+++ Materials provided

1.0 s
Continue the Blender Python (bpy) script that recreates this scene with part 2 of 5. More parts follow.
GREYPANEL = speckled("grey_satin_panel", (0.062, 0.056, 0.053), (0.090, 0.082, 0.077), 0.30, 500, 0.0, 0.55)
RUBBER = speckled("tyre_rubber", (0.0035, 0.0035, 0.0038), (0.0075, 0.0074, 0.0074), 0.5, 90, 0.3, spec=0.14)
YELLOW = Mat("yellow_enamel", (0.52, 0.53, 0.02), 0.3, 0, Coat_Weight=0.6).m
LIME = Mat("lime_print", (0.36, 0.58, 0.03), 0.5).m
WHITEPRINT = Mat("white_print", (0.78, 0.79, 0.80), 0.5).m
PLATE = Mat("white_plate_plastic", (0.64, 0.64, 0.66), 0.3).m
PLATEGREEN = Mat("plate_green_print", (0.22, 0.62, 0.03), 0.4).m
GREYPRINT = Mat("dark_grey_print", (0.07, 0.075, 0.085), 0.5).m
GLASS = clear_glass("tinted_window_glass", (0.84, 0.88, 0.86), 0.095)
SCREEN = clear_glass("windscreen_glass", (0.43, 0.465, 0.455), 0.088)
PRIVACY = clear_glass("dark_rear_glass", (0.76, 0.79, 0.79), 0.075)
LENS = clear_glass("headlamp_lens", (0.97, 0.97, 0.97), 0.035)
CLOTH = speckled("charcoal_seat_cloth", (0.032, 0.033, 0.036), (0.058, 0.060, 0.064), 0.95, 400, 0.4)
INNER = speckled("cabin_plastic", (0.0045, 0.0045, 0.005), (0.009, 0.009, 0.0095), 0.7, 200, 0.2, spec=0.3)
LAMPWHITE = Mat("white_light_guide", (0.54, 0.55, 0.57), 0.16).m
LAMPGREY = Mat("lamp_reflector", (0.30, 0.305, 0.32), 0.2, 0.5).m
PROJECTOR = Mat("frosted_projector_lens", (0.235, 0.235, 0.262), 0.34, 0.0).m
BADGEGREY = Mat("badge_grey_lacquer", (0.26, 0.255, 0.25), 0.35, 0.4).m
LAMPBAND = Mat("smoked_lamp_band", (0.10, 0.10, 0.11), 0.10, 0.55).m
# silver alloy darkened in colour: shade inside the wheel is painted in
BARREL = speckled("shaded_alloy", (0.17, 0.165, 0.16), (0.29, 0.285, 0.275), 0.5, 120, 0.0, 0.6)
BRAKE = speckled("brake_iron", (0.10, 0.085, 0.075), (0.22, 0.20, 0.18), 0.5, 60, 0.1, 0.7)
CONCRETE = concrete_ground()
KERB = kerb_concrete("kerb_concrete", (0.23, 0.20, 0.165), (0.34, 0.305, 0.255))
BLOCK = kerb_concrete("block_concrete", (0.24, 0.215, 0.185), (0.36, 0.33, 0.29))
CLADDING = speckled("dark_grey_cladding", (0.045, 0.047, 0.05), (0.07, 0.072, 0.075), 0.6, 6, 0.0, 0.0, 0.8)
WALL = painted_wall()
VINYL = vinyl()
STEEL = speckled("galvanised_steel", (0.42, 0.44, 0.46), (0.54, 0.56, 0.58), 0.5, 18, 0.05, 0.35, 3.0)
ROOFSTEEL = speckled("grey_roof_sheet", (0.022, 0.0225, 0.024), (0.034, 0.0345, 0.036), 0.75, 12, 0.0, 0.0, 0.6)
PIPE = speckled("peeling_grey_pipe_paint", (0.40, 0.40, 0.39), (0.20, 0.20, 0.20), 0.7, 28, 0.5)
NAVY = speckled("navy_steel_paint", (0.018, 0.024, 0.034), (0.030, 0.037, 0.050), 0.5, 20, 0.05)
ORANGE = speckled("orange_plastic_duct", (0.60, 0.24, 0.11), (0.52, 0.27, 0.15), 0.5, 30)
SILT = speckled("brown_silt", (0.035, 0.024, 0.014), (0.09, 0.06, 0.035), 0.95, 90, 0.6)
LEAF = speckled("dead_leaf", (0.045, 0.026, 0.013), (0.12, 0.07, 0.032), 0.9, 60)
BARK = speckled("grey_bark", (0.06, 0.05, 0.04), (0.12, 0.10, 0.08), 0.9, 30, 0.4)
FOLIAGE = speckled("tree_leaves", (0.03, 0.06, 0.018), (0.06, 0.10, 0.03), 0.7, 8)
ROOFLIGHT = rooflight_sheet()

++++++
+++ Materials provided

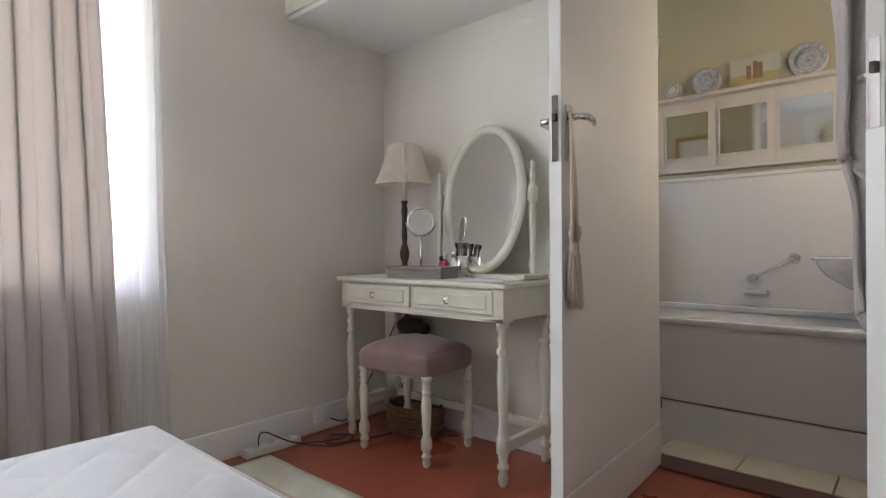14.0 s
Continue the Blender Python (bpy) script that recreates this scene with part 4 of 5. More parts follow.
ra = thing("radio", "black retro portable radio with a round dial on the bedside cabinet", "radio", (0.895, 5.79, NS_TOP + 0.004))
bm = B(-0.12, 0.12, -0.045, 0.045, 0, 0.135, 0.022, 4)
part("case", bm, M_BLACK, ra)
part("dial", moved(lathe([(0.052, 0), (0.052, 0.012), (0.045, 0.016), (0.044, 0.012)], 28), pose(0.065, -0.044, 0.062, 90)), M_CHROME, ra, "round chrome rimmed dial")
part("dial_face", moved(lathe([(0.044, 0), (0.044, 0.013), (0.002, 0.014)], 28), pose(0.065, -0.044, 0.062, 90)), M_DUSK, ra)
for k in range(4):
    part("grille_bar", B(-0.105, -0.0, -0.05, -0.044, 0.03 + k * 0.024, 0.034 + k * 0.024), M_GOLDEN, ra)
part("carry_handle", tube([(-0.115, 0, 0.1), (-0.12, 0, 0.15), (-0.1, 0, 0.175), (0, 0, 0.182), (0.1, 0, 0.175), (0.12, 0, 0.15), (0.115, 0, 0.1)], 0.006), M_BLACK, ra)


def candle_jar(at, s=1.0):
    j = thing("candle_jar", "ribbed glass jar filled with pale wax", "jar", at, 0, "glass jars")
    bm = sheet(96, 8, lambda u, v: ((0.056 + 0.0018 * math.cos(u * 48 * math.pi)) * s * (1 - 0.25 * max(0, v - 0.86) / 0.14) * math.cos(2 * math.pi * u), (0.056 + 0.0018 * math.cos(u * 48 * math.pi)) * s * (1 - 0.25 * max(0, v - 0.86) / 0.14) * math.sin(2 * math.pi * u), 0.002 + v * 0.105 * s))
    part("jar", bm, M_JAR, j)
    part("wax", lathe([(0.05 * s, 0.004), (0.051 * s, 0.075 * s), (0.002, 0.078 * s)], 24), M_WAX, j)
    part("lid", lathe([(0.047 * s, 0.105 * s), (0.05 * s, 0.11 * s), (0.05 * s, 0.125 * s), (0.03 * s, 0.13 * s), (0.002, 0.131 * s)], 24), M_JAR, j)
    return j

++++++

Identify all lines where the word "follow" shows up. Copy them.

Continue the Blender Python (bpy) script that recreates this scene with part 2 of 5. More parts follow.
Continue the Blender Python (bpy) script that recreates this scene with part 4 of 5. More parts follow.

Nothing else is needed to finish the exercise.